Just a minor nitpick: Storker has no belief in that matter, he just has heard the argument put forward and thinks that the argument is plausible. However given the complete lack of anything but plausible speculation, he still treats oxygen as just as narcotic as nitrogen.

He is, however, looking forward to seeing experimental data on the subject and hopes that they will appear in about three to five years' time.

:)
 
It seems to be very subjective and the discussions and testing to date seem to indicate what divers would guess by they’re experiences which for me is that the difference between the Narc on air or Nitrox if it exists, is kinda lost in the noise. How much difference would it have to be to notice when many divers can’t even recognize that they are narced in the first place.
 
It seems to be very subjective and the discussions and testing to date seem to indicate what divers would guess by they’re experiences which for me is that the difference between the Narc on air or Nitrox if it exists, is kinda lost in the noise. How much difference would it have to be to notice when many divers can’t even recognize that they are narced in the first place.
Narcosis tests in the past have usually been done by having people perform tasks under different conditions.
 
How much difference would it have to be to notice when many divers can’t even recognize that they are narced in the first place.

Yes.

That is exactly why we are trying to develop an objective outcome measure based on qEEG. No opinion from the diver, and no need for tests (although we will probably do these as well).

Simon M
 
Narcosis tests in the past have usually been done by having people perform tasks under different conditions.
I understand and have read one of the tests.

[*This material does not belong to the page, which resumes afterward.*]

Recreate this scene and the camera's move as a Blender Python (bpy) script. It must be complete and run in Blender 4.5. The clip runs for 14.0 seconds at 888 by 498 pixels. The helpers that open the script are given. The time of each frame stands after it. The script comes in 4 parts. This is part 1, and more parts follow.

The difference was in the milliseconds as I recall and higher but still slight during the initial ascent. My point is that in such a fuzzy perceptual experience the difference may be similar to the difference between a blood alcohol level of .2 and .21. It may not be perceiveable and that small difference may not be the most important factor in determining safety. If it is an issue, Nitrox is not going to get you to a place where you are unimpaired. I suspect a small but insignificant difference depending on your definition.